- **WHAT THIS TASK INVOLVES**:
Repeat, exactly and only, the lines from the beginning of the data through the line with "what is given". Pictures are left out.

- **MATERIAL**:
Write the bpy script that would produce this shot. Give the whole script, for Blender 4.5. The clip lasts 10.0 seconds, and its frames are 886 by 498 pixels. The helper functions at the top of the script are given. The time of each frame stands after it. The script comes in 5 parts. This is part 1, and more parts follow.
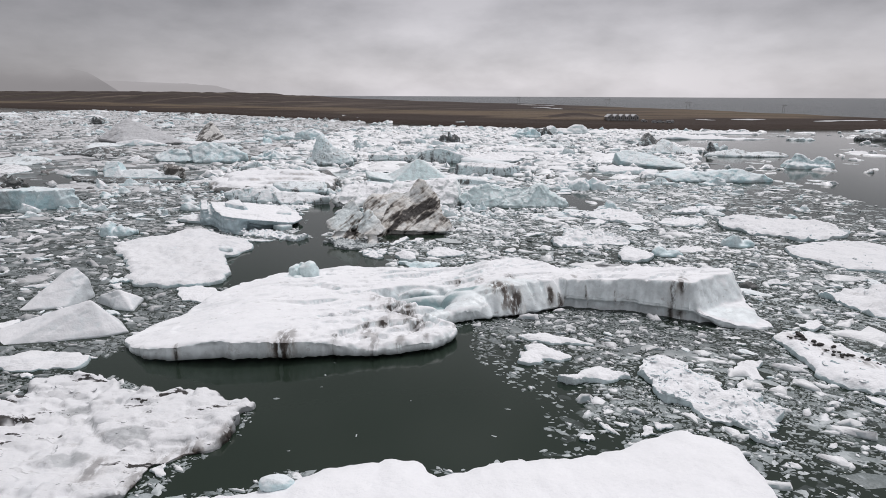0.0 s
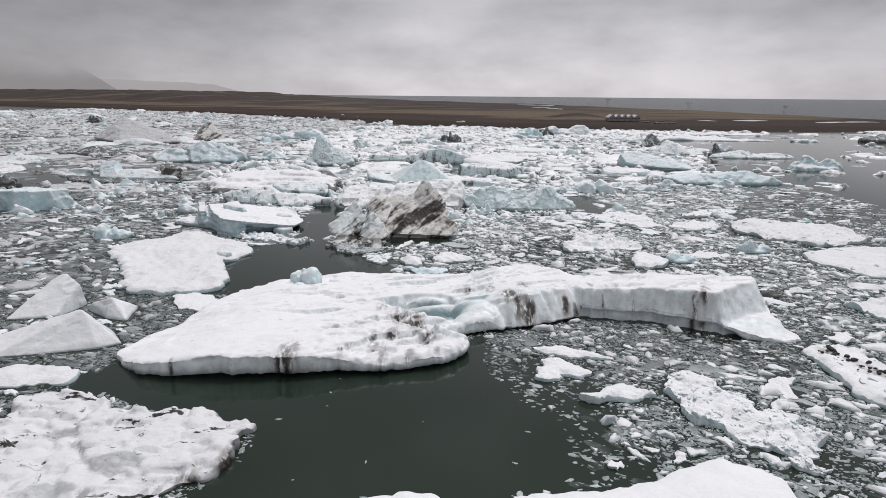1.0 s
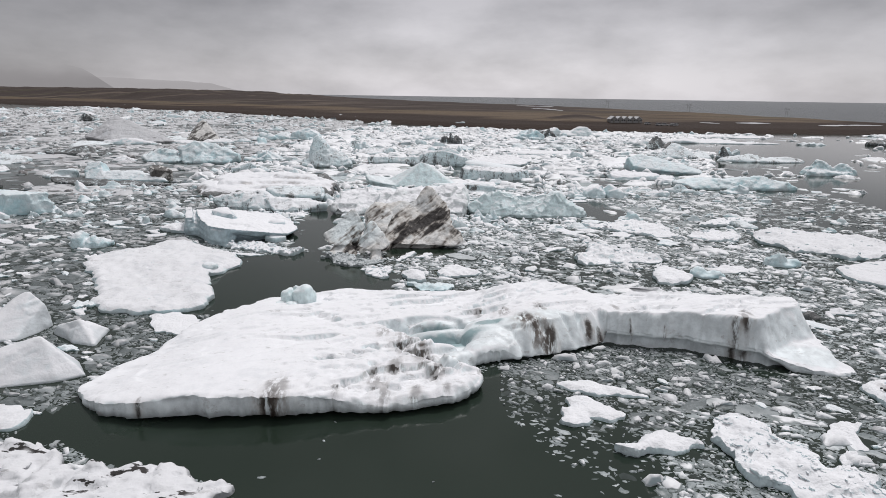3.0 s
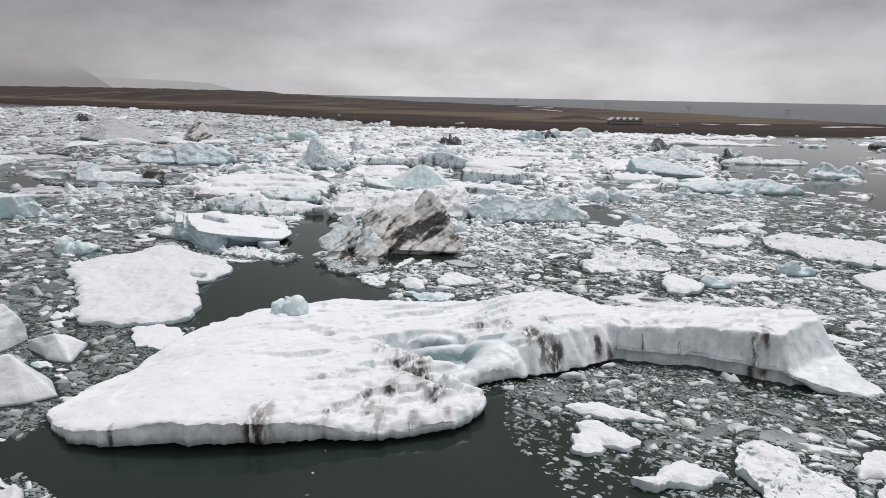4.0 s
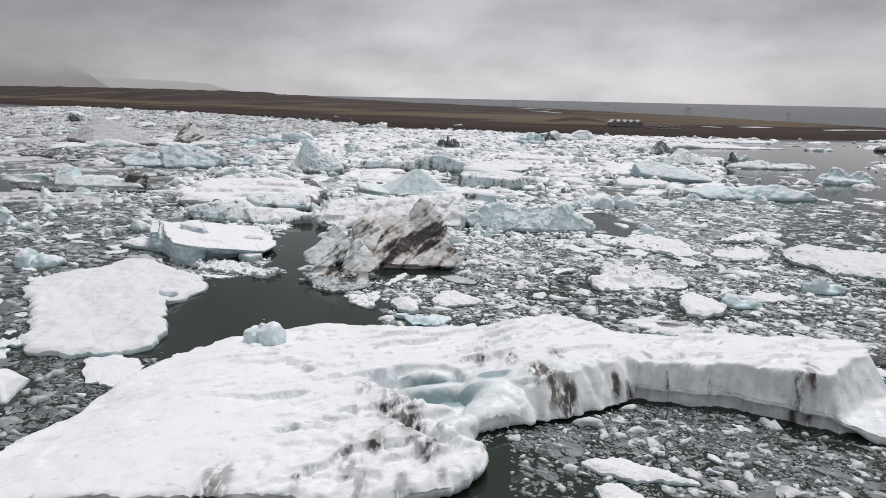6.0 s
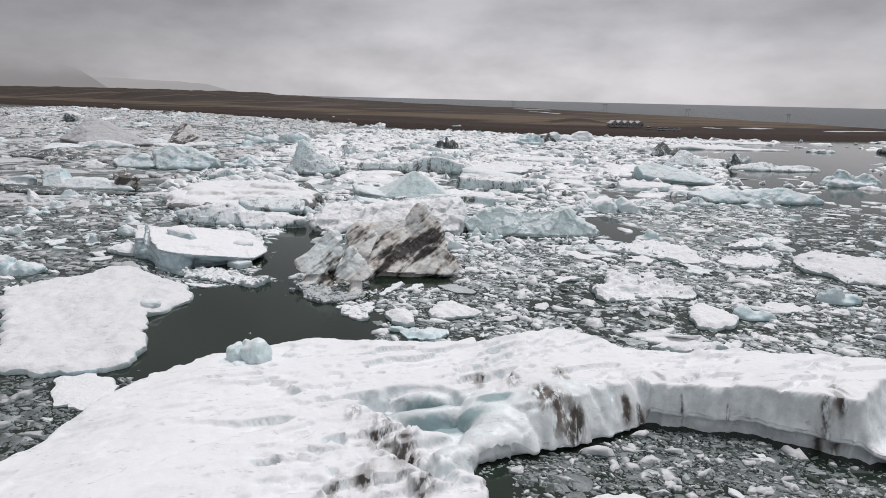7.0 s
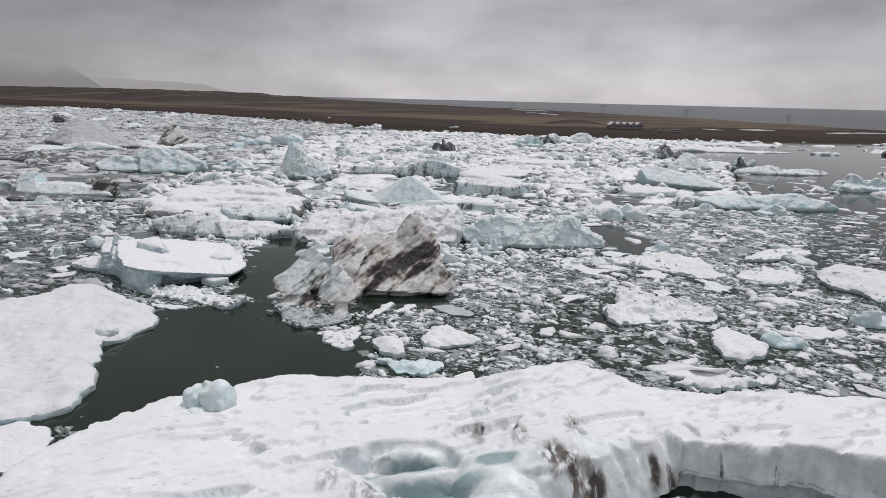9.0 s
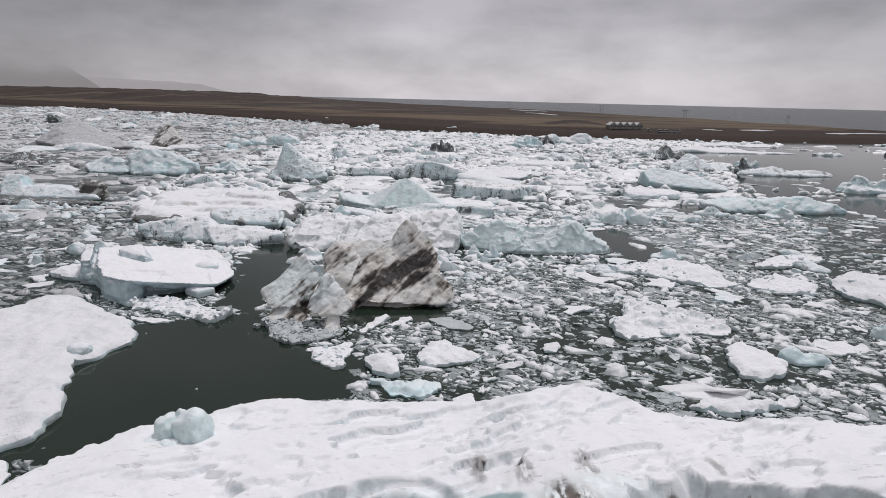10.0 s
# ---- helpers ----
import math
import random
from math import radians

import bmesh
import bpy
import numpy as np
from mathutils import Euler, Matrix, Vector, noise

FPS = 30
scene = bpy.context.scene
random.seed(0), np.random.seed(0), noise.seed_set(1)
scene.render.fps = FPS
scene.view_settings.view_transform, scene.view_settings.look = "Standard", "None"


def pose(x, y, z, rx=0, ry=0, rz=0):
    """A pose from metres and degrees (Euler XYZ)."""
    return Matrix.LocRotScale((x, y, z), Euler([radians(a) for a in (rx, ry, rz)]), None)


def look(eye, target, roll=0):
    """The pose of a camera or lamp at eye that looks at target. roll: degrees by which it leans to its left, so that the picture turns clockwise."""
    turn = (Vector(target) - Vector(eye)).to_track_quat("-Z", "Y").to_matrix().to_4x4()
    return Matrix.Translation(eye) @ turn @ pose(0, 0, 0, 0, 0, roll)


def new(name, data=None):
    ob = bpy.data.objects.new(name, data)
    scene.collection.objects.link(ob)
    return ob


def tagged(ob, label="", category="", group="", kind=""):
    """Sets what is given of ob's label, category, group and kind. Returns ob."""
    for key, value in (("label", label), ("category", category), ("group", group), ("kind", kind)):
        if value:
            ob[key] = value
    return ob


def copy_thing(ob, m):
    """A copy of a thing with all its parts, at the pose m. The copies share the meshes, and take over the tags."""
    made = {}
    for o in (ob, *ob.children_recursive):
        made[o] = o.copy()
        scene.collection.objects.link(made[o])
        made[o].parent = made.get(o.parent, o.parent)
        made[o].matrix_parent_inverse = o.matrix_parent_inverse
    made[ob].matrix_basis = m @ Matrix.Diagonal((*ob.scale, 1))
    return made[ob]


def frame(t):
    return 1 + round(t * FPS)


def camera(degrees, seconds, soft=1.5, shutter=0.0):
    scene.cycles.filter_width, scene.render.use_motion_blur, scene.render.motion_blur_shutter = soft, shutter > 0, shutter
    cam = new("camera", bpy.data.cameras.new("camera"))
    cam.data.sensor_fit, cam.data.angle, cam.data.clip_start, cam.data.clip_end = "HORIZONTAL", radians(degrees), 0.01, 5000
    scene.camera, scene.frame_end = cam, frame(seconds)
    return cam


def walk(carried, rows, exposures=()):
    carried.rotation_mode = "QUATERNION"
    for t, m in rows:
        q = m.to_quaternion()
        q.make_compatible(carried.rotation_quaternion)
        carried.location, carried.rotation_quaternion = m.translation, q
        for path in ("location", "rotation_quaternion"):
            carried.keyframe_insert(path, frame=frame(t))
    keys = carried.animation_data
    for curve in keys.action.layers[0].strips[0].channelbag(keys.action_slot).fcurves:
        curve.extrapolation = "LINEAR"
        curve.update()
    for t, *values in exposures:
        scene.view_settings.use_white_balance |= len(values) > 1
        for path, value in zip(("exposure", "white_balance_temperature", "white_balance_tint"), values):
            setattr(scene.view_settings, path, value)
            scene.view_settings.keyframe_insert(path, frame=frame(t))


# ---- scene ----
cam = camera(77.5, 10.0, soft=0.88)
PATH = [
    (0, (0.159, 0.350, 19.818), (-0.349, 48.482, 6.288), 0.26),
    (0.5, (-0.447, 1.628, 19.779), (-0.875, 49.757, 6.235), 0.38),
    (1, (-0.929, 2.954, 19.743), (-1.283, 51.082, 6.193), 0.50),
    (1.5, (-1.303, 4.318, 19.709), (-1.589, 52.447, 6.161), 0.60),
    (2, (-1.583, 5.710, 19.680), (-1.805, 53.841, 6.138), 0.70),
    (2.5, (-1.782, 7.121, 19.653), (-1.946, 55.256, 6.124), 0.79),
    (3.2, (-1.951, 9.117, 19.621), (-2.038, 57.259, 6.117), 0.90),
    (4, (-2.023, 11.410, 19.592), (-2.027, 59.562, 6.125), 1.02),
    (4.5, (-2.019, 12.843, 19.578), (-1.974, 61.003, 6.137), 1.08),
    (5, (-1.989, 14.273, 19.567), (-1.894, 62.440, 6.153), 1.13),
    (5.5, (-1.939, 15.699, 19.559), (-1.796, 63.874, 6.173), 1.18),
    (6.2, (-1.850, 17.690, 19.553), (-1.638, 65.875, 6.206), 1.24),
    (7, (-1.738, 19.964, 19.555), (-1.443, 68.160, 6.247), 1.30),
    (7.5, (-1.668, 21.391, 19.559), (-1.319, 69.592, 6.274), 1.32),
    (8, (-1.603, 22.828, 19.567), (-1.195, 71.034, 6.301), 1.35),
    (8.5, (-1.544, 24.282, 19.579), (-1.074, 72.492, 6.327), 1.36),
    (9, (-1.491, 25.761, 19.593), (-0.954, 73.972, 6.350), 1.38),
    (9.5, (-1.445, 27.273, 19.611), (-0.836, 75.485, 6.372), 1.39),
    (10, (-1.403, 28.830, 19.631), (-0.716, 77.040, 6.389), 1.39),
]
walk(cam, [(t, look(eye, target, roll)) for t, eye, target, roll in PATH],
     exposures=((0.0, 0.0, 6500, 13.0), (4.0, 0.02, 6500, 12.0), (6.0, 0.0, 6500, 12.0), (8.0, -0.1, 6500, 12.0), (9.0, -0.16, 6500, 13.0), (10.0, -0.15, 6500, 14.0)))

# ---------- sky and light: a low overcast over a cold lagoon ----------
SUN_EL, SUN_ROT = 65.0, 30.0
world = bpy.data.worlds.new("overcast")
scene.world = world
world.use_nodes = True
wn, wl = world.node_tree.nodes, world.node_tree.links
wn.clear()


def wnode(kind, **values):
    n = wn.new(kind)
    for key, value in values.items():
        n.inputs[int(key[1:])].default_value = value
    return n


w_out = wn.new("ShaderNodeOutputWorld")
sky = wn.new("ShaderNodeTexSky")
sky.sky_type, sky.sun_disc = "NISHITA", False
sky.sun_elevation, sky.sun_rotation = radians(SUN_EL), radians(SUN_ROT)
bg_sky, bg_cloud, w_mix = wn.new("ShaderNodeBackground"), wn.new("ShaderNodeBackground"), wn.new("ShaderNodeMixShader")
bg_sky.inputs[1].default_value = 0.1
w_mix.inputs[0].default_value = 0.93
coord = wn.new("ShaderNodeTexCoord")
sep = wn.new("ShaderNodeSeparateXYZ")
wl.new(coord.outputs["Generated"], sep.inputs[0])
# brightness of the cloud by height over the horizon
climb = wn.new("ShaderNodeValToRGB")
climb.color_ramp.interpolation = "EASE"
for at, c in ((0.0, 0.67), (0.02, 0.665), (0.07, 0.60), (0.15, 0.475), (0.24, 0.435), (0.5, 0.48), (1.0, 0.56)):
    e = climb.color_ramp.elements.new(at)
    e.color = (c * 0.995, c * 0.978, c * 1.012, 1)
climb.color_ramp.elements.remove(climb.color_ramp.elements[0])
climb.color_ramp.elements.remove(climb.color_ramp.elements[-1])
wl.new(sep.outputs[2], climb.inputs[0])
flat_map = wn.new("ShaderNodeMapping")
flat_map.inputs["Scale"].default_value = (2.4, 2.4, 6.0)
wl.new(coord.outputs["Generated"], flat_map.inputs[0])
puffs = wn.new("ShaderNodeTexNoise")
puffs.inputs["Scale"].default_value, puffs.inputs["Detail"].default_value = 1.5, 7.0
puffs.inputs["Roughness"].default_value = 0.55
wl.new(flat_map.outputs[0], puffs.inputs["Vector"])
puff_range = wn.new("ShaderNodeMapRange")
puff_range.inputs[1].default_value, puff_range.inputs[2].default_value = 0.36, 0.64
puff_range.inputs[3].default_value, puff_range.inputs[4].default_value = 0.77, 1.15
wl.new(puffs.outputs[0], puff_range.inputs[0])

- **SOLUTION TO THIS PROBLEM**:
Write the bpy script that would produce this shot. Give the whole script, for Blender 4.5. The clip lasts 10.0 seconds, and its frames are 886 by 498 pixels. The helper functions at the top of the script are given. The time of each frame stands after it. The script comes in 5 parts. This is part 1, and more parts follow.
0.0 s
1.0 s
3.0 s
4.0 s
6.0 s
7.0 s
9.0 s
10.0 s
# ---- helpers ----
import math
import random
from math import radians

import bmesh
import bpy
import numpy as np
from mathutils import Euler, Matrix, Vector, noise

FPS = 30
scene = bpy.context.scene
random.seed(0), np.random.seed(0), noise.seed_set(1)
scene.render.fps = FPS
scene.view_settings.view_transform, scene.view_settings.look = "Standard", "None"


def pose(x, y, z, rx=0, ry=0, rz=0):
    """A pose from metres and degrees (Euler XYZ)."""
    return Matrix.LocRotScale((x, y, z), Euler([radians(a) for a in (rx, ry, rz)]), None)


def look(eye, target, roll=0):
    """The pose of a camera or lamp at eye that looks at target. roll: degrees by which it leans to its left, so that the picture turns clockwise."""
    turn = (Vector(target) - Vector(eye)).to_track_quat("-Z", "Y").to_matrix().to_4x4()
    return Matrix.Translation(eye) @ turn @ pose(0, 0, 0, 0, 0, roll)


def new(name, data=None):
    ob = bpy.data.objects.new(name, data)
    scene.collection.objects.link(ob)
    return ob


def tagged(ob, label="", category="", group="", kind=""):
    """Sets what is given of ob's label, category, group and kind. Returns ob."""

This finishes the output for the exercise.